Notes

Fantastic Fest 2025: The Cramps: A Period Piece (USA, 2025)

The Gutter’s own Carol Borden really enjoyed the campy, lo-fi body horror of The Cramps: A Period Piece at Fantastic Fest. Here are some quick thoughts. (There are more thoughts on it at Monstrous Industry):

Brooke H. Cellars’ The Cramps: A Period Piece (USA, 2025) is a period piece in more than one way. It is indeed about an especially bad period and a bad period in someone’s life, but it’s also set in a very John Waters, queer and drag-influenced depiction of 1960s America. There is more than one drag queen with a beard playing a role in The Cramps. And that is a magnificent thing. Agnes Applewhite (Lauren Kitchen) wants change in her life. Her home life is a smidge shy of a Gothic melodrama. Agnes quits job her late father found her as a switchboard operator and takes a new job as a hair wash girl at the Hairbrained Beauty Shop. Her mother does not approve and attempts to will Agnes back into conformity. But Agnes loves her new life. Agnes even meets a boy at work, Falcon Fireshaft (Gabriel Steven Perez)—and he likes her! But her period interferes and it’s much worse than dysmenorrhea or even endometriosis.

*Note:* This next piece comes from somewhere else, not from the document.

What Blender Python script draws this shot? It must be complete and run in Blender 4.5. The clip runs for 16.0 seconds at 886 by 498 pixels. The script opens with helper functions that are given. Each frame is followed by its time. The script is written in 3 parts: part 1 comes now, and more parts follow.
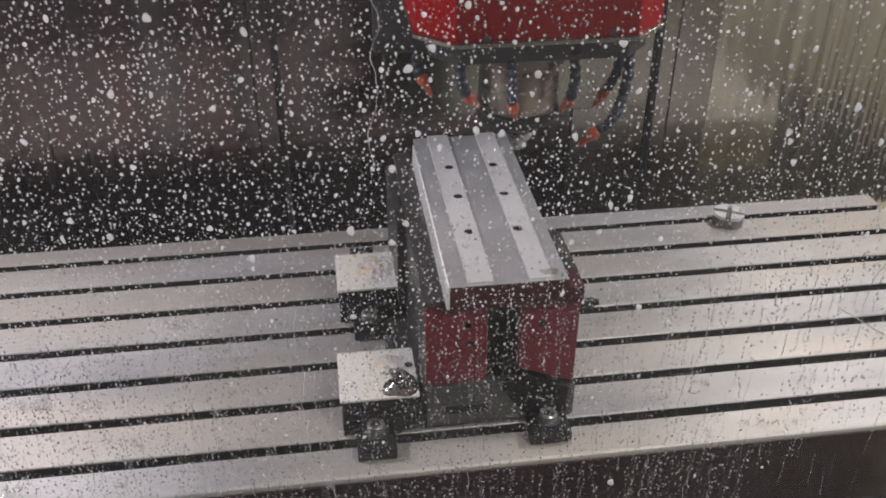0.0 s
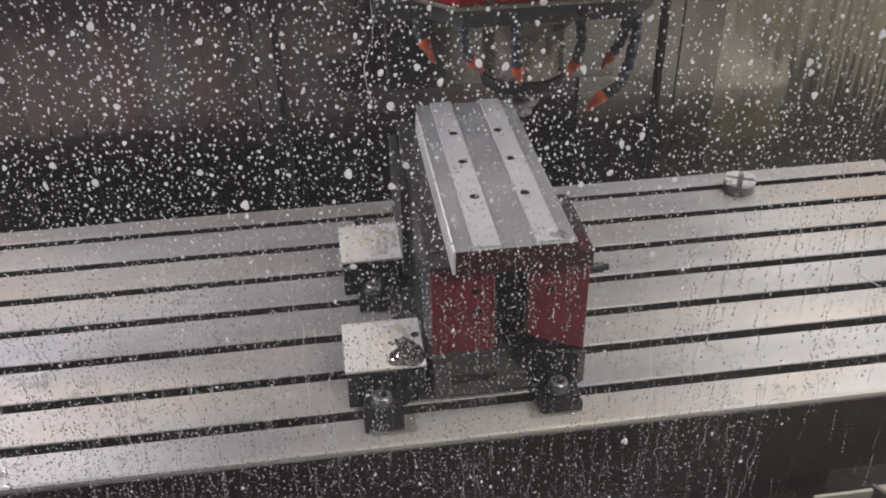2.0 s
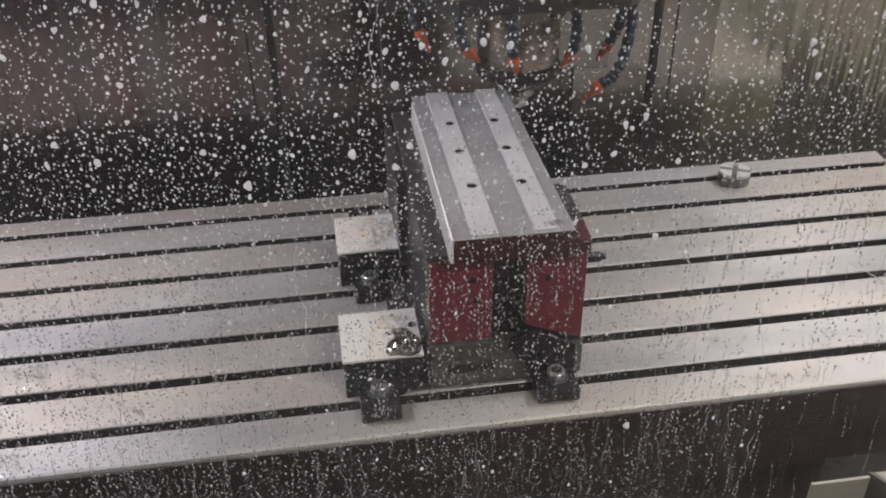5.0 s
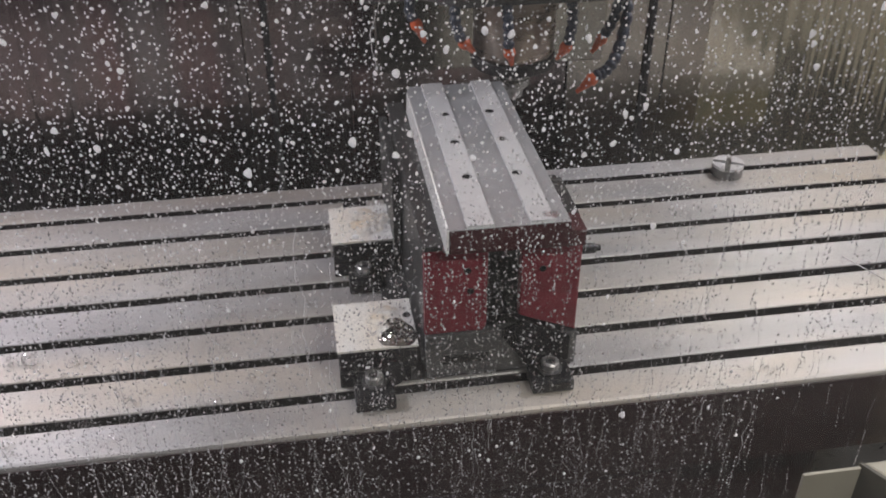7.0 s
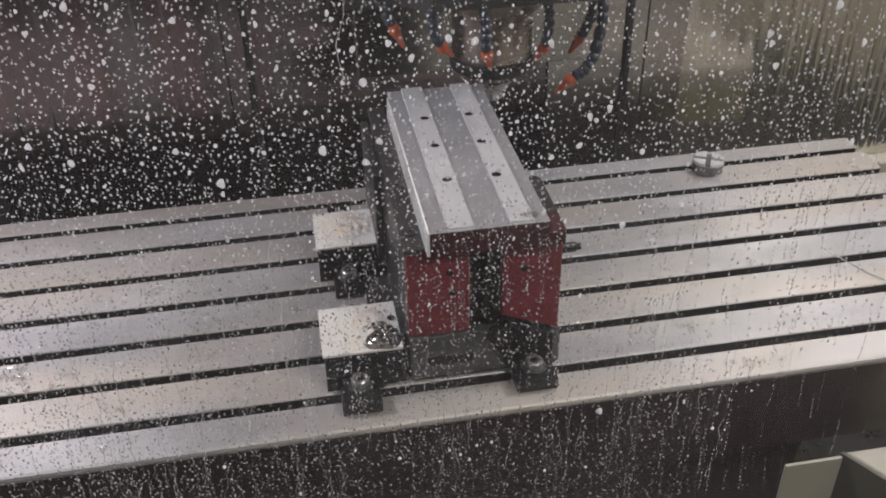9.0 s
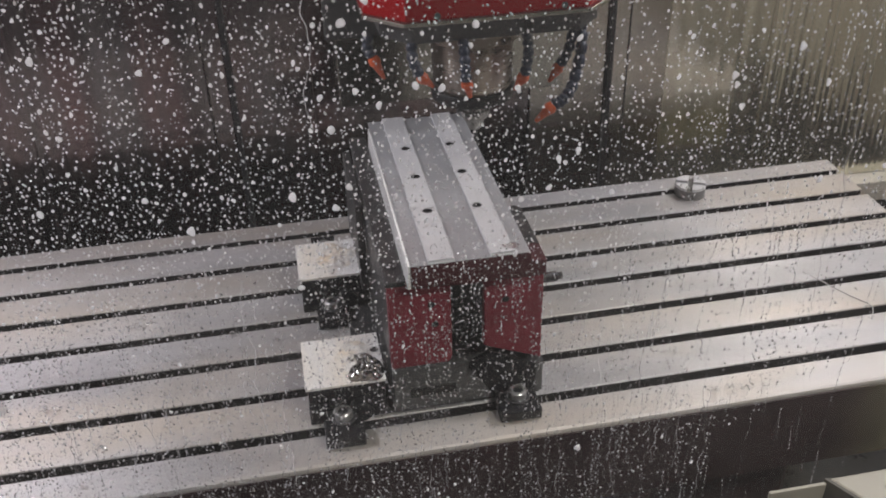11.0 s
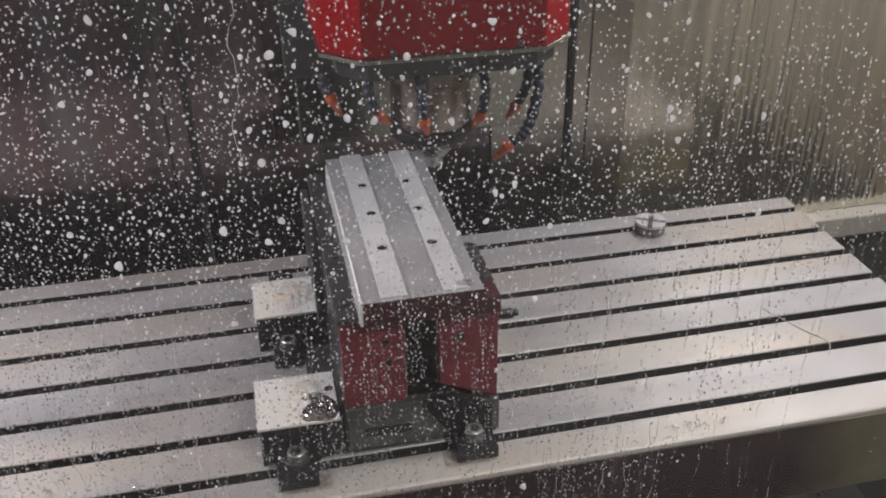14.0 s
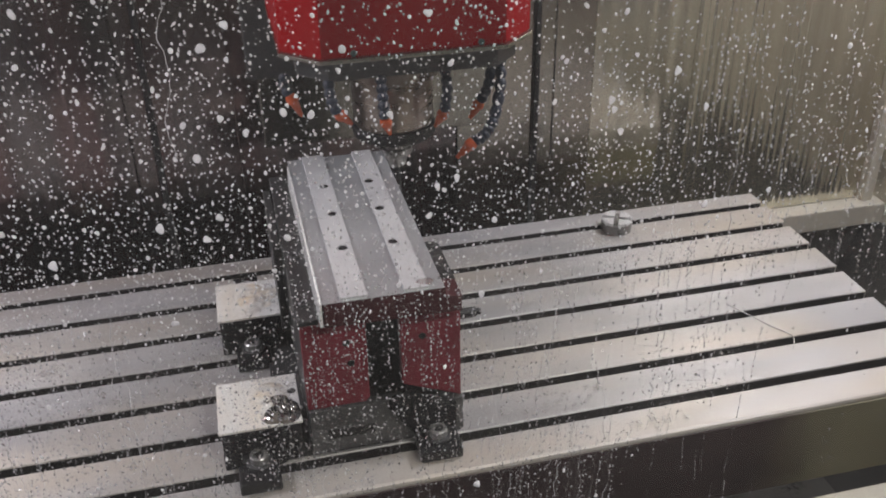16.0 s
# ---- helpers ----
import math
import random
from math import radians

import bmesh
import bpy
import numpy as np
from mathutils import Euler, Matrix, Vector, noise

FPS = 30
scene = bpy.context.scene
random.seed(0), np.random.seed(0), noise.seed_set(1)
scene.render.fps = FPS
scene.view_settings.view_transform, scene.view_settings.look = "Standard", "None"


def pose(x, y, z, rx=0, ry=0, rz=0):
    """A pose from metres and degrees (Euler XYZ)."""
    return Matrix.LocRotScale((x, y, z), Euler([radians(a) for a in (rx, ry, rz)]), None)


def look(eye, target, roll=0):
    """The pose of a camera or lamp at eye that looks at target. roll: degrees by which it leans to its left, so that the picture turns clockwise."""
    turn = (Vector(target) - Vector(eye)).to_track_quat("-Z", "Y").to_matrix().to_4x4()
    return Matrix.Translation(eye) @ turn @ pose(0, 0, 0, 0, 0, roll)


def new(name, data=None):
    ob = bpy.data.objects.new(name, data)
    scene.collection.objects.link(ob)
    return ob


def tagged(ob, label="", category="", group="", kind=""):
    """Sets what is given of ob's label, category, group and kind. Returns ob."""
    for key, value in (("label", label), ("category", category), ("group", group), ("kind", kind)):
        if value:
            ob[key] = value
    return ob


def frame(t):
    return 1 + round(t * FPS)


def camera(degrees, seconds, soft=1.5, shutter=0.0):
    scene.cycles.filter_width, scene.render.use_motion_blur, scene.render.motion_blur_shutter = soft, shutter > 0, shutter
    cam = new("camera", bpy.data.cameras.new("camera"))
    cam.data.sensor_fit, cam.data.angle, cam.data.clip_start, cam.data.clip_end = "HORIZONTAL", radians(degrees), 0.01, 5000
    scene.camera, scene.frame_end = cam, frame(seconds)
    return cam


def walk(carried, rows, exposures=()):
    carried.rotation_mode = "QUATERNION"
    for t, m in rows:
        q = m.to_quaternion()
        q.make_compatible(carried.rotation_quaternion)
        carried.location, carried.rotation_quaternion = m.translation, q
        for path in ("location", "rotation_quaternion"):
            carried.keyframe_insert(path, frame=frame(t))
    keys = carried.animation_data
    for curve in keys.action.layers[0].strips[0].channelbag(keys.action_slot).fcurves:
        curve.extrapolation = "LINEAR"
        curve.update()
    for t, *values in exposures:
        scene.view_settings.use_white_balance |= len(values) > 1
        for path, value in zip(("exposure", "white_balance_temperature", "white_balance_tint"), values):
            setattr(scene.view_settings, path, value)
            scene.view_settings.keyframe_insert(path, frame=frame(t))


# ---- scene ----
cam = camera(50.8, 16.0, soft=1.85)
ROWS = [
    (0.0, -0.2641, -1.1126, 1.0867, 57.176, -0.154, -7.876),
    (0.5, -0.2813, -1.1095, 1.0793, 56.814, -0.189, -8.324),
    (1.0, -0.2681, -1.1146, 1.0671, 56.549, 0.058, -7.959),
    (1.5, -0.2624, -1.1085, 1.0489, 56.458, 0.484, -7.876),
    (2.0, -0.2594, -1.1008, 1.0371, 56.444, 0.841, -7.989),
    (2.5, -0.2611, -1.1014, 1.0279, 56.538, 1.070, -8.145),
    (3.0, -0.2594, -1.1079, 1.0308, 56.511, 0.971, -8.021),
    (3.5, -0.2694, -1.1038, 1.0296, 56.459, 0.856, -8.164),
    (6.0, -0.2724, -1.1065, 1.0191, 56.253, 0.597, -8.836),
    (6.5, -0.2754, -1.1092, 1.0163, 56.227, 0.537, -9.018),
    (7.0, -0.2784, -1.1065, 1.0229, 55.857, 0.039, -8.864),
    (7.5, -0.2784, -1.1105, 1.0230, 55.899, -0.071, -9.036),
    (8.0, -0.2666, -1.1175, 1.0234, 55.916, 0.325, -9.061),
    (8.5, -0.2659, -1.1206, 1.0269, 55.921, 0.740, -9.560),
    (11.0, -0.2447, -1.1136, 1.0504, 57.023, 1.404, -10.905),
    (11.5, -0.2437, -1.1184, 1.0507, 58.317, 1.323, -11.194),
    (12.0, -0.2400, -1.1187, 1.0518, 58.594, 1.138, -11.313),
    (12.5, -0.2355, -1.1183, 1.0477, 58.840, 1.139, -11.568),
    (13.0, -0.2291, -1.1168, 1.0474, 59.004, 1.294, -11.996),
    (13.5, -0.2248, -1.1142, 1.0456, 59.074, 0.984, -12.175),
    (14.0, -0.2126, -1.1138, 1.0408, 59.435, 0.719, -12.284),
    (14.5, -0.2073, -1.1127, 1.0406, 59.589, 0.651, -12.610),
    (15.0, -0.2046, -1.1023, 1.0426, 59.354, 0.293, -12.920),
    (15.5, -0.1932, -1.1111, 1.0411, 59.484, 0.392, -13.127),
    (16.0, -0.1829, -1.1179, 1.0306, 59.635, 0.837, -13.758),
]
walk(cam, [(t, pose(x, y, z, rx, ry, rz)) for t, x, y, z, rx, ry, rz in ROWS])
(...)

The Cramps: A Period Piece is everything I love about scrappy lo-fi, DIY film-making. It has a unique vision—a unique idea of what filmmaking is and what movies should be about. It does a lot with very few resources. It’s creative, delightful, funny and daring. It’s doesn’t care about the illusion of reality and embraces the artificial. It expects you to suspend your own disbelief. But The Cramps also has an emotional realism that is completely believable. The Cramps takes risks. The Cramps just goes with effects made from glitter, glue, and plastic wrap. And maybe riskiest of all, The Cramps is daring in its unapologetic focus on women and its unapologetic queerness.